**BRIEF:**
Transcribe each line of the records below exactly, excluding any embedded images.

Rows from a dataset of clips and code
#####

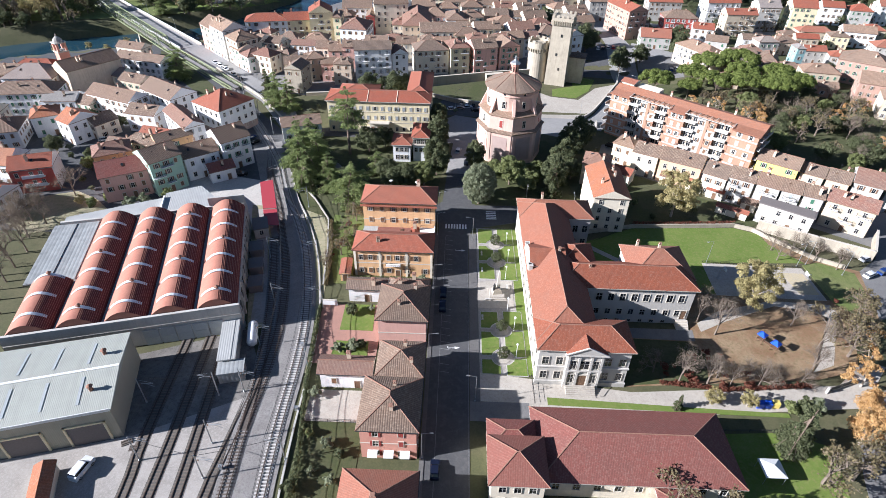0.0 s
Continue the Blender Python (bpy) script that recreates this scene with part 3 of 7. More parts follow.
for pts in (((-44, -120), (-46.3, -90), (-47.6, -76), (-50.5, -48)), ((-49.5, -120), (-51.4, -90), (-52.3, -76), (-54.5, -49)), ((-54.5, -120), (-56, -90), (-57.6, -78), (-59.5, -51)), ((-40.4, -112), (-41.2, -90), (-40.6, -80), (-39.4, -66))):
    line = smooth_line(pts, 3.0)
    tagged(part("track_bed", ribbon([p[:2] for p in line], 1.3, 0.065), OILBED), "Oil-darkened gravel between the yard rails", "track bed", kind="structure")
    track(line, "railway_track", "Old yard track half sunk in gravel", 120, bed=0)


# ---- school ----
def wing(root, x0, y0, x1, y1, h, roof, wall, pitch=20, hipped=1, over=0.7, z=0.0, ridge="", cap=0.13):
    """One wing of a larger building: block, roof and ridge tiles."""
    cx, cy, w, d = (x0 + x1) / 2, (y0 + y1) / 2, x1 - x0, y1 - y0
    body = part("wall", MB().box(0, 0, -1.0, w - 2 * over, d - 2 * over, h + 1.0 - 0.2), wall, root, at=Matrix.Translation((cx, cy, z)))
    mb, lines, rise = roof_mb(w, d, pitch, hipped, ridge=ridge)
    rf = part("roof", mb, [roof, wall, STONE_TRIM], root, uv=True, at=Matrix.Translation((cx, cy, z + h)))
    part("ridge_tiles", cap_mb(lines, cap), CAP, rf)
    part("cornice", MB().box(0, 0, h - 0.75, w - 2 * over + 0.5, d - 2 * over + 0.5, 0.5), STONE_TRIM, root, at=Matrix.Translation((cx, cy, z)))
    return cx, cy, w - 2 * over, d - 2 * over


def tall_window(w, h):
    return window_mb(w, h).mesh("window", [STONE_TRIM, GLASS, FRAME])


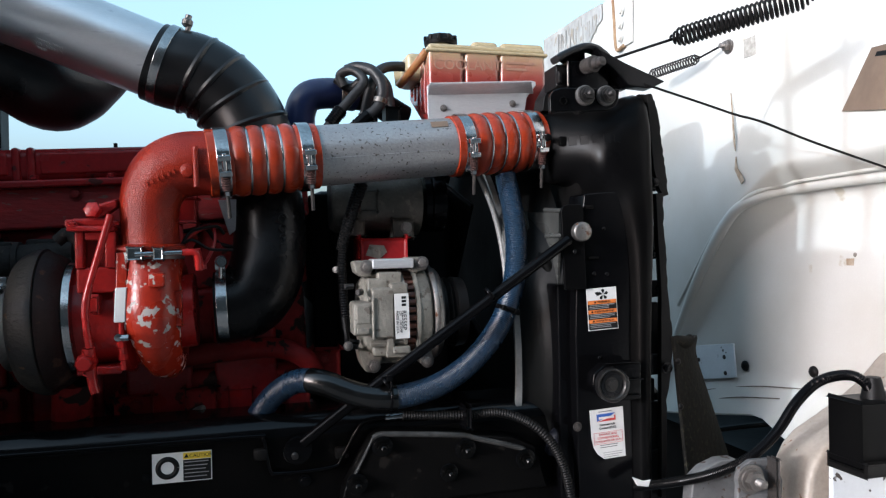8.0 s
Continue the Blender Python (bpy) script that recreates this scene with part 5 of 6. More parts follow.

#####

**CORRECT OUTPUT:**
0.0 s
Continue the Blender Python (bpy) script that recreates this scene with part 3 of 7. More parts follow.
for pts in (((-44, -120), (-46.3, -90), (-47.6, -76), (-50.5, -48)), ((-49.5, -120), (-51.4, -90), (-52.3, -76), (-54.5, -49)), ((-54.5, -120), (-56, -90), (-57.6, -78), (-59.5, -51)), ((-40.4, -112), (-41.2, -90), (-40.6, -80), (-39.4, -66))):
    line = smooth_line(pts, 3.0)
    tagged(part("track_bed", ribbon([p[:2] for p in line], 1.3, 0.065), OILBED), "Oil-darkened gravel between the yard rails", "track bed", kind="structure")
    track(line, "railway_track", "Old yard track half sunk in gravel", 120, bed=0)


# ---- school ----
def wing(root, x0, y0, x1, y1, h, roof, wall, pitch=20, hipped=1, over=0.7, z=0.0, ridge="", cap=0.13):
    """One wing of a larger building: block, roof and ridge tiles."""
    cx, cy, w, d = (x0 + x1) / 2, (y0 + y1) / 2, x1 - x0, y1 - y0
    body = part("wall", MB().box(0, 0, -1.0, w - 2 * over, d - 2 * over, h + 1.0 - 0.2), wall, root, at=Matrix.Translation((cx, cy, z)))
    mb, lines, rise = roof_mb(w, d, pitch, hipped, ridge=ridge)
    rf = part("roof", mb, [roof, wall, STONE_TRIM], root, uv=True, at=Matrix.Translation((cx, cy, z + h)))
    part("ridge_tiles", cap_mb(lines, cap), CAP, rf)
    part("cornice", MB().box(0, 0, h - 0.75, w - 2 * over + 0.5, d - 2 * over + 0.5, 0.5), STONE_TRIM, root, at=Matrix.Translation((cx, cy, z)))
    return cx, cy, w - 2 * over, d - 2 * over


def tall_window(w, h):
    return window_mb(w, h).mesh("window", [STONE_TRIM, GLASS, FRAME])


8.0 s
Continue the Blender Python (bpy) script that recreates this scene with part 5 of 6. More parts follow.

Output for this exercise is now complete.